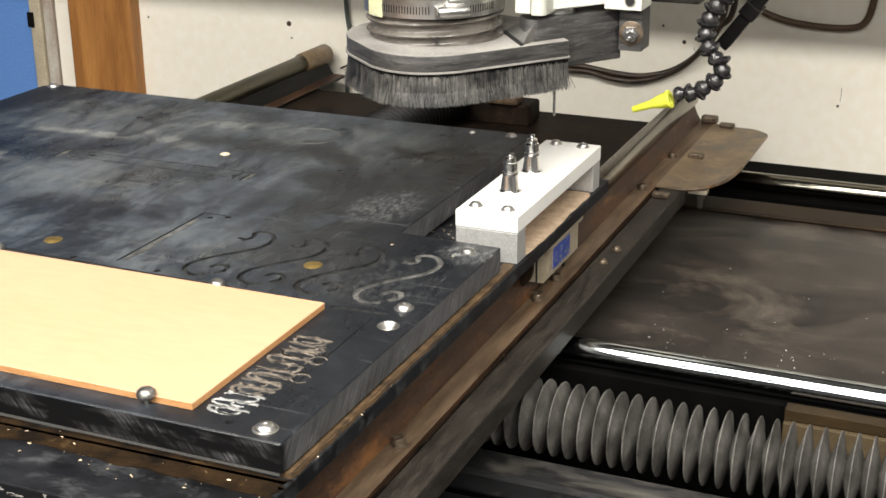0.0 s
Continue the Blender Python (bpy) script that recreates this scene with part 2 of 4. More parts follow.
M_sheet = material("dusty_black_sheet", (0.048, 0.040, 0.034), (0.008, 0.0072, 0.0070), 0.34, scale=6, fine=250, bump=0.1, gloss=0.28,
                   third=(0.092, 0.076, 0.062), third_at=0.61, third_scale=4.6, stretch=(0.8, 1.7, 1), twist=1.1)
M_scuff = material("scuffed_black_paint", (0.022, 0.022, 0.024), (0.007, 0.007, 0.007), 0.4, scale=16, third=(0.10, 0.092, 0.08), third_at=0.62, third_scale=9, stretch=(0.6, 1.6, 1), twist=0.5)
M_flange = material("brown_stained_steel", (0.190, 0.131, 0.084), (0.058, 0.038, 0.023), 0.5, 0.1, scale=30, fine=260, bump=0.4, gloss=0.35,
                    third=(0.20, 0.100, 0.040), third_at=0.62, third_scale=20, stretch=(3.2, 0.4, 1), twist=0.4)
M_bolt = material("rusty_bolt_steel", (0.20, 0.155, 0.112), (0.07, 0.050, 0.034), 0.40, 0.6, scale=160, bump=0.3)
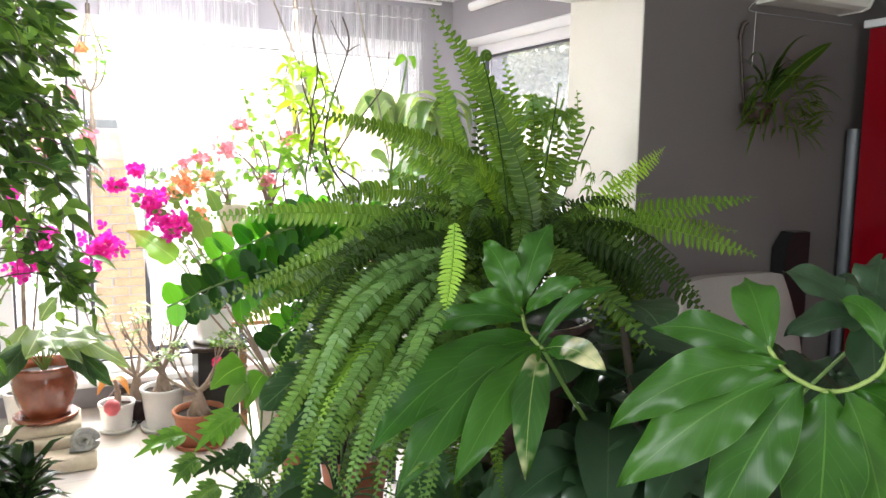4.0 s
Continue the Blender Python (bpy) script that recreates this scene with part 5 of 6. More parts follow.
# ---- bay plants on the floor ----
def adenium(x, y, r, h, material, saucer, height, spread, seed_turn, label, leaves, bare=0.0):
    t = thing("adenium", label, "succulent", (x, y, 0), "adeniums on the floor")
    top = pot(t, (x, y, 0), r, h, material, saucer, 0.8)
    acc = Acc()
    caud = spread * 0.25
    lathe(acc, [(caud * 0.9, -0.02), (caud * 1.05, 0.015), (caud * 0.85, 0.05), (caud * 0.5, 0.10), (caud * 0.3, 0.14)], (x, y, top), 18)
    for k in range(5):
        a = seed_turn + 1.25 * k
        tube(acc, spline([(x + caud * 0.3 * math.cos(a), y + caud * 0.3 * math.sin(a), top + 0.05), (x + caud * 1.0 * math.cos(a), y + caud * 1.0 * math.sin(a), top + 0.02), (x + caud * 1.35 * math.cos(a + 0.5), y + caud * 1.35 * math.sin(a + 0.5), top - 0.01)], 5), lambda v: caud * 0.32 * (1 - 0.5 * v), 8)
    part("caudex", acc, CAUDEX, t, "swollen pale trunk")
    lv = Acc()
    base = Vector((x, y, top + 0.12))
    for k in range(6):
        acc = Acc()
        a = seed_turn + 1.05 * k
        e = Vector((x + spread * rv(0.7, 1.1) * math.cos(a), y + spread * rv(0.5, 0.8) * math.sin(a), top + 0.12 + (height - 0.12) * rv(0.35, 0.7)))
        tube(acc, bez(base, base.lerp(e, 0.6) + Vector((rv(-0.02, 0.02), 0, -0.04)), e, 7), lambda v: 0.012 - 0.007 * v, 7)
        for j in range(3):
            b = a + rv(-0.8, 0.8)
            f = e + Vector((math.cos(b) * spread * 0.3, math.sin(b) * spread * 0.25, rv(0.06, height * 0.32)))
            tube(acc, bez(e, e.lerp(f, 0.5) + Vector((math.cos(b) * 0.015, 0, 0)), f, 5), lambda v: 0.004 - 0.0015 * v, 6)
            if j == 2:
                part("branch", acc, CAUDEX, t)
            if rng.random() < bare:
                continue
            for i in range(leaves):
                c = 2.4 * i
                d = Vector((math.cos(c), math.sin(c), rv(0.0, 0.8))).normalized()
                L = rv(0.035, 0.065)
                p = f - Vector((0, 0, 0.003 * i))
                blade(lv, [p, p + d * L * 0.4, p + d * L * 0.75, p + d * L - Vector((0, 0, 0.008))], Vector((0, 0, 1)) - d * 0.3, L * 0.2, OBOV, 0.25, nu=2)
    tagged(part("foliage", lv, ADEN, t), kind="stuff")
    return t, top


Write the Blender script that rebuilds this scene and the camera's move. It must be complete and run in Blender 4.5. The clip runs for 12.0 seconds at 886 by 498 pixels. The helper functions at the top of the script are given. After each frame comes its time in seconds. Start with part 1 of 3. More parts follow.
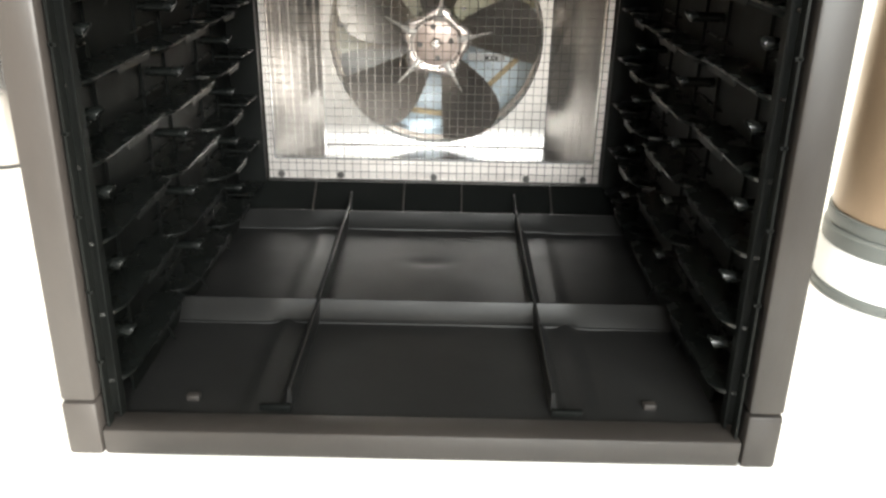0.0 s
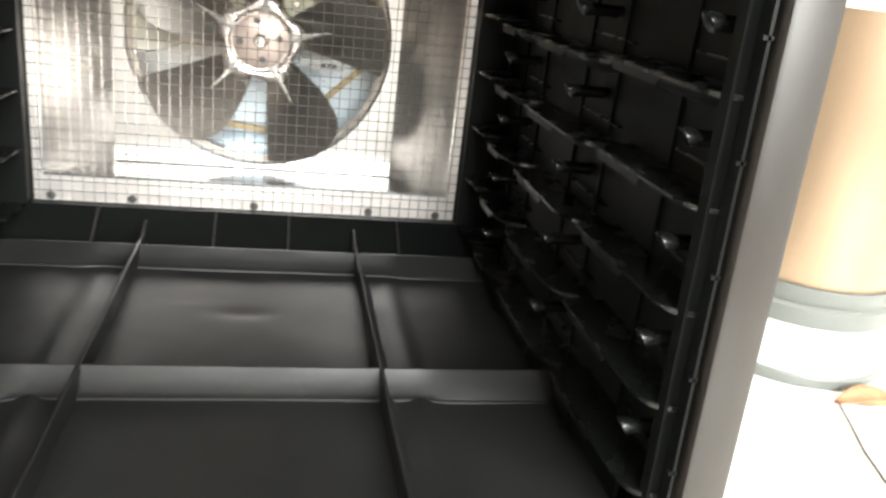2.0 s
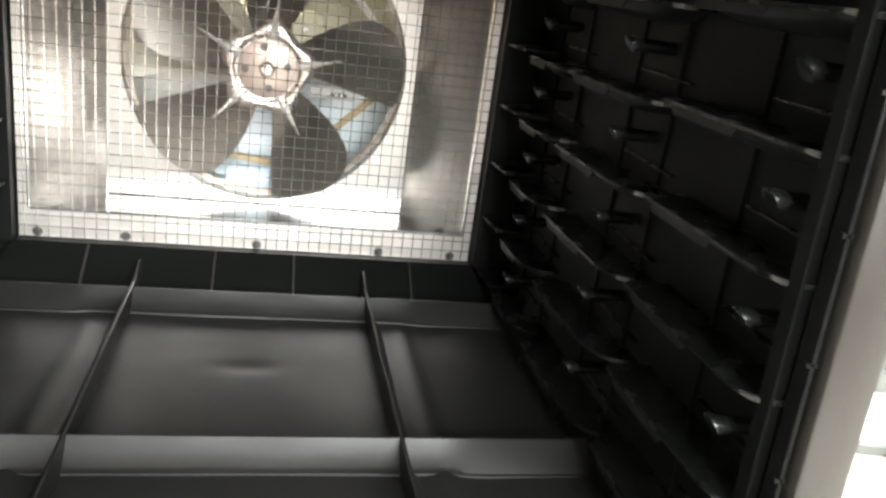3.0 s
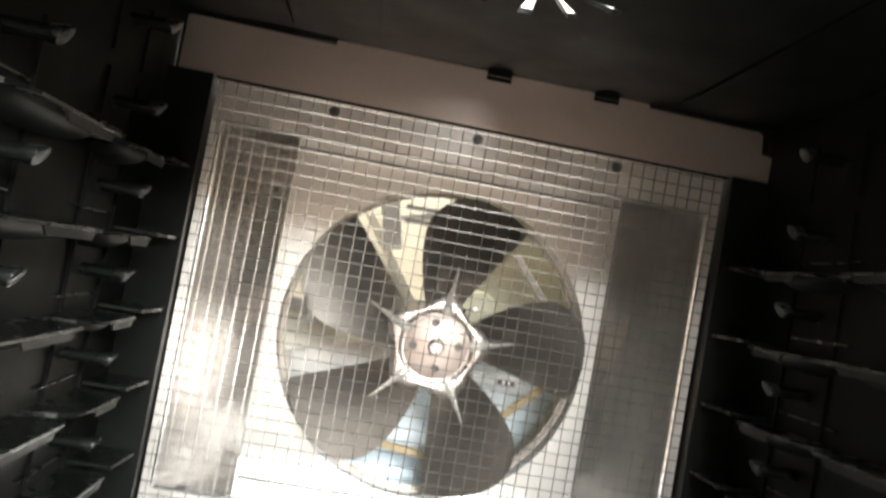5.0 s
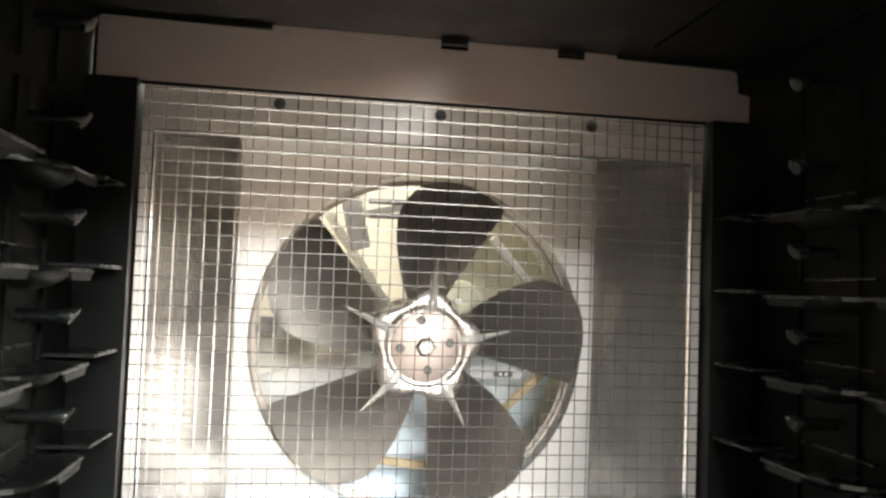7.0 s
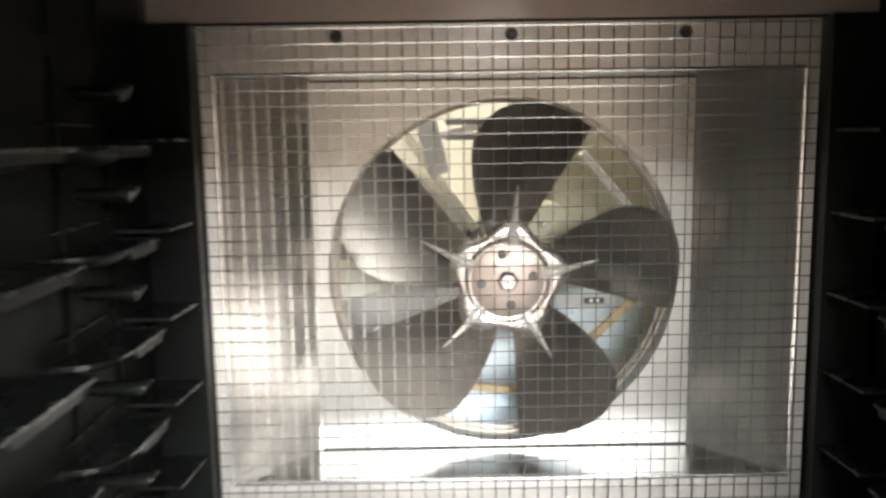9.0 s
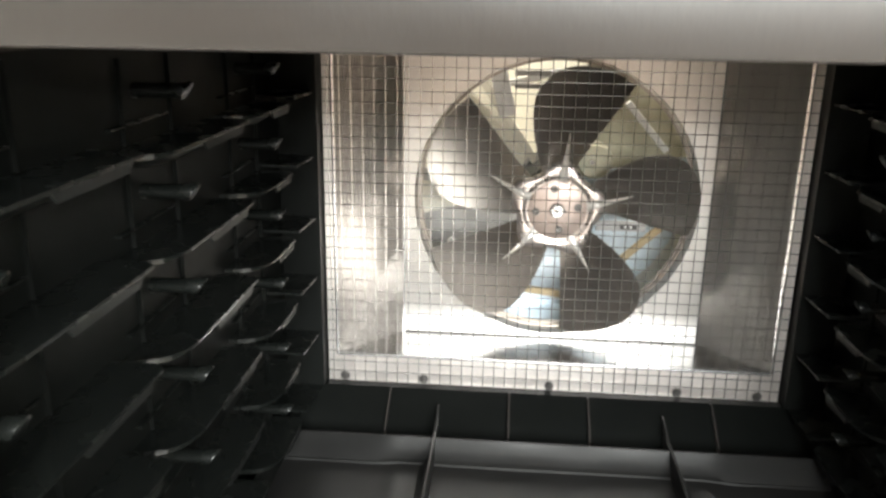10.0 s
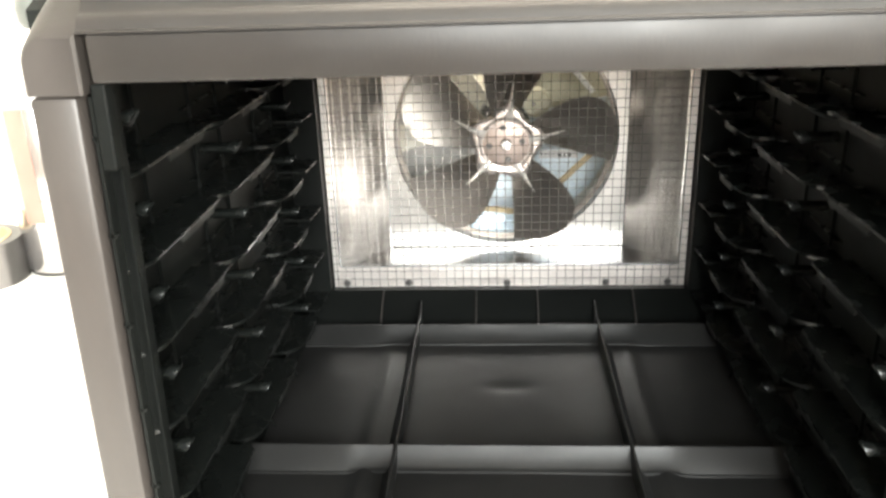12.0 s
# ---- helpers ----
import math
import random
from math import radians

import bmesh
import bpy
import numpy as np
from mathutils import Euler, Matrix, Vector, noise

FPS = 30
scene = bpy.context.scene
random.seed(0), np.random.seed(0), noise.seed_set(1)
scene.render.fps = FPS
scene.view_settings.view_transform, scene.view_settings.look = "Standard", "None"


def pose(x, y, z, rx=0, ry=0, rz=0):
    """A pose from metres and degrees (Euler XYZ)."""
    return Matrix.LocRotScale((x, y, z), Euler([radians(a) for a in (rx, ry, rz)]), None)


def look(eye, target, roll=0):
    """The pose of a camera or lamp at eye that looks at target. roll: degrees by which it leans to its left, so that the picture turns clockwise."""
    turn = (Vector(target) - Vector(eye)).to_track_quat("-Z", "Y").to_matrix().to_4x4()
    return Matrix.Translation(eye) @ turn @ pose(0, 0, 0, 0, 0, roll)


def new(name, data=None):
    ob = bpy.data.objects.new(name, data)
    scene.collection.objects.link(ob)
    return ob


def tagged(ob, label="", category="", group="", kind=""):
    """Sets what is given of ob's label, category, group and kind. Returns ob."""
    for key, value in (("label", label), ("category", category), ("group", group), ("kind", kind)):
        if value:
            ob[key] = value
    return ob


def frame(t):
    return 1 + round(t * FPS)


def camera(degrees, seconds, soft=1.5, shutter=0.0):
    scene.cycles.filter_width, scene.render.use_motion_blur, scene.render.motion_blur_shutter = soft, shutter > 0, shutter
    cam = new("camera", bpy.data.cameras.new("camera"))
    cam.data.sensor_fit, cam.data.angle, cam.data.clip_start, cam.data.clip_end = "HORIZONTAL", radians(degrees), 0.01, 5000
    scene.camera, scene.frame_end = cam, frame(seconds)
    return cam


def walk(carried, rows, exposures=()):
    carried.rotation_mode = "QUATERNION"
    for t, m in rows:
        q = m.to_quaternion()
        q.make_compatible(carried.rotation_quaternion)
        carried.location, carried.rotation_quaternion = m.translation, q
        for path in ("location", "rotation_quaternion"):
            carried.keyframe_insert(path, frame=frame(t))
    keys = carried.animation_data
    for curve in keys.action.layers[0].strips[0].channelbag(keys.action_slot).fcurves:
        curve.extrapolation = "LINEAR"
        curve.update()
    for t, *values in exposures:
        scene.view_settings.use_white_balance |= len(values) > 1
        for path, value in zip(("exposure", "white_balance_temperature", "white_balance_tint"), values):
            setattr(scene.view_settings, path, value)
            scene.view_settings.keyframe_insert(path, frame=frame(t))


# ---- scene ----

• _Objective_
Leave out the pictures and retype every line above exactly.

• _Correct answer_
0.0 s
Continue the Blender Python (bpy) script that recreates this scene with part 2 of 4. More parts follow.
M_sheet = material("dusty_black_sheet", (0.048, 0.040, 0.034), (0.008, 0.0072, 0.0070), 0.34, scale=6, fine=250, bump=0.1, gloss=0.28,
                   third=(0.092, 0.076, 0.062), third_at=0.61, third_scale=4.6, stretch=(0.8, 1.7, 1), twist=1.1)
M_scuff = material("scuffed_black_paint", (0.022, 0.022, 0.024), (0.007, 0.007, 0.007), 0.4, scale=16, third=(0.10, 0.092, 0.08), third_at=0.62, third_scale=9, stretch=(0.6, 1.6, 1), twist=0.5)
M_flange = material("brown_stained_steel", (0.190, 0.131, 0.084), (0.058, 0.038, 0.023), 0.5, 0.1, scale=30, fine=260, bump=0.4, gloss=0.35,
                    third=(0.20, 0.100, 0.040), third_at=0.62, third_scale=20, stretch=(3.2, 0.4, 1), twist=0.4)
M_bolt = material("rusty_bolt_steel", (0.20, 0.155, 0.112), (0.07, 0.050, 0.034), 0.40, 0.6, scale=160, bump=0.3)
4.0 s
Continue the Blender Python (bpy) script that recreates this scene with part 5 of 6. More parts follow.
# ---- bay plants on the floor ----
def adenium(x, y, r, h, material, saucer, height, spread, seed_turn, label, leaves, bare=0.0):
    t = thing("adenium", label, "succulent", (x, y, 0), "adeniums on the floor")
    top = pot(t, (x, y, 0), r, h, material, saucer, 0.8)
    acc = Acc()
    caud = spread * 0.25
    lathe(acc, [(caud * 0.9, -0.02), (caud * 1.05, 0.015), (caud * 0.85, 0.05), (caud * 0.5, 0.10), (caud * 0.3, 0.14)], (x, y, top), 18)
    for k in range(5):
        a = seed_turn + 1.25 * k
        tube(acc, spline([(x + caud * 0.3 * math.cos(a), y + caud * 0.3 * math.sin(a), top + 0.05), (x + caud * 1.0 * math.cos(a), y + caud * 1.0 * math.sin(a), top + 0.02), (x + caud * 1.35 * math.cos(a + 0.5), y + caud * 1.35 * math.sin(a + 0.5), top - 0.01)], 5), lambda v: caud * 0.32 * (1 - 0.5 * v), 8)
    part("caudex", acc, CAUDEX, t, "swollen pale trunk")
    lv = Acc()
    base = Vector((x, y, top + 0.12))
    for k in range(6):
        acc = Acc()
        a = seed_turn + 1.05 * k
        e = Vector((x + spread * rv(0.7, 1.1) * math.cos(a), y + spread * rv(0.5, 0.8) * math.sin(a), top + 0.12 + (height - 0.12) * rv(0.35, 0.7)))
        tube(acc, bez(base, base.lerp(e, 0.6) + Vector((rv(-0.02, 0.02), 0, -0.04)), e, 7), lambda v: 0.012 - 0.007 * v, 7)
        for j in range(3):
            b = a + rv(-0.8, 0.8)
            f = e + Vector((math.cos(b) * spread * 0.3, math.sin(b) * spread * 0.25, rv(0.06, height * 0.32)))
            tube(acc, bez(e, e.lerp(f, 0.5) + Vector((math.cos(b) * 0.015, 0, 0)), f, 5), lambda v: 0.004 - 0.0015 * v, 6)
            if j == 2:
                part("branch", acc, CAUDEX, t)
            if rng.random() < bare:
                continue
            for i in range(leaves):
                c = 2.4 * i
                d = Vector((math.cos(c), math.sin(c), rv(0.0, 0.8))).normalized()
                L = rv(0.035, 0.065)
                p = f - Vector((0, 0, 0.003 * i))
                blade(lv, [p, p + d * L * 0.4, p + d * L * 0.75, p + d * L - Vector((0, 0, 0.008))], Vector((0, 0, 1)) - d * 0.3, L * 0.2, OBOV, 0.25, nu=2)
    tagged(part("foliage", lv, ADEN, t), kind="stuff")
    return t, top


Write the Blender script that rebuilds this scene and the camera's move. It must be complete and run in Blender 4.5. The clip runs for 12.0 seconds at 886 by 498 pixels. The helper functions at the top of the script are given. After each frame comes its time in seconds. Start with part 1 of 3. More parts follow.
0.0 s
2.0 s
3.0 s
5.0 s
7.0 s
9.0 s
10.0 s
12.0 s
# ---- helpers ----
import math
import random
from math import radians

import bmesh
import bpy
import numpy as np
from mathutils import Euler, Matrix, Vector, noise

FPS = 30
scene = bpy.context.scene
random.seed(0), np.random.seed(0), noise.seed_set(1)
scene.render.fps = FPS
scene.view_settings.view_transform, scene.view_settings.look = "Standard", "None"


def pose(x, y, z, rx=0, ry=0, rz=0):
    """A pose from metres and degrees (Euler XYZ)."""
    return Matrix.LocRotScale((x, y, z), Euler([radians(a) for a in (rx, ry, rz)]), None)


def look(eye, target, roll=0):
    """The pose of a camera or lamp at eye that looks at target. roll: degrees by which it leans to its left, so that the picture turns clockwise."""
    turn = (Vector(target) - Vector(eye)).to_track_quat("-Z", "Y").to_matrix().to_4x4()
    return Matrix.Translation(eye) @ turn @ pose(0, 0, 0, 0, 0, roll)


def new(name, data=None):
    ob = bpy.data.objects.new(name, data)
    scene.collection.objects.link(ob)
    return ob


def tagged(ob, label="", category="", group="", kind=""):
    """Sets what is given of ob's label, category, group and kind. Returns ob."""
    for key, value in (("label", label), ("category", category), ("group", group), ("kind", kind)):
        if value:
            ob[key] = value
    return ob


def frame(t):
    return 1 + round(t * FPS)


def camera(degrees, seconds, soft=1.5, shutter=0.0):
    scene.cycles.filter_width, scene.render.use_motion_blur, scene.render.motion_blur_shutter = soft, shutter > 0, shutter
    cam = new("camera", bpy.data.cameras.new("camera"))
    cam.data.sensor_fit, cam.data.angle, cam.data.clip_start, cam.data.clip_end = "HORIZONTAL", radians(degrees), 0.01, 5000
    scene.camera, scene.frame_end = cam, frame(seconds)
    return cam


def walk(carried, rows, exposures=()):
    carried.rotation_mode = "QUATERNION"
    for t, m in rows:
        q = m.to_quaternion()
        q.make_compatible(carried.rotation_quaternion)
        carried.location, carried.rotation_quaternion = m.translation, q
        for path in ("location", "rotation_quaternion"):
            carried.keyframe_insert(path, frame=frame(t))
    keys = carried.animation_data
    for curve in keys.action.layers[0].strips[0].channelbag(keys.action_slot).fcurves:
        curve.extrapolation = "LINEAR"
        curve.update()
    for t, *values in exposures:
        scene.view_settings.use_white_balance |= len(values) > 1
        for path, value in zip(("exposure", "white_balance_temperature", "white_balance_tint"), values):
            setattr(scene.view_settings, path, value)
            scene.view_settings.keyframe_insert(path, frame=frame(t))


# ---- scene ----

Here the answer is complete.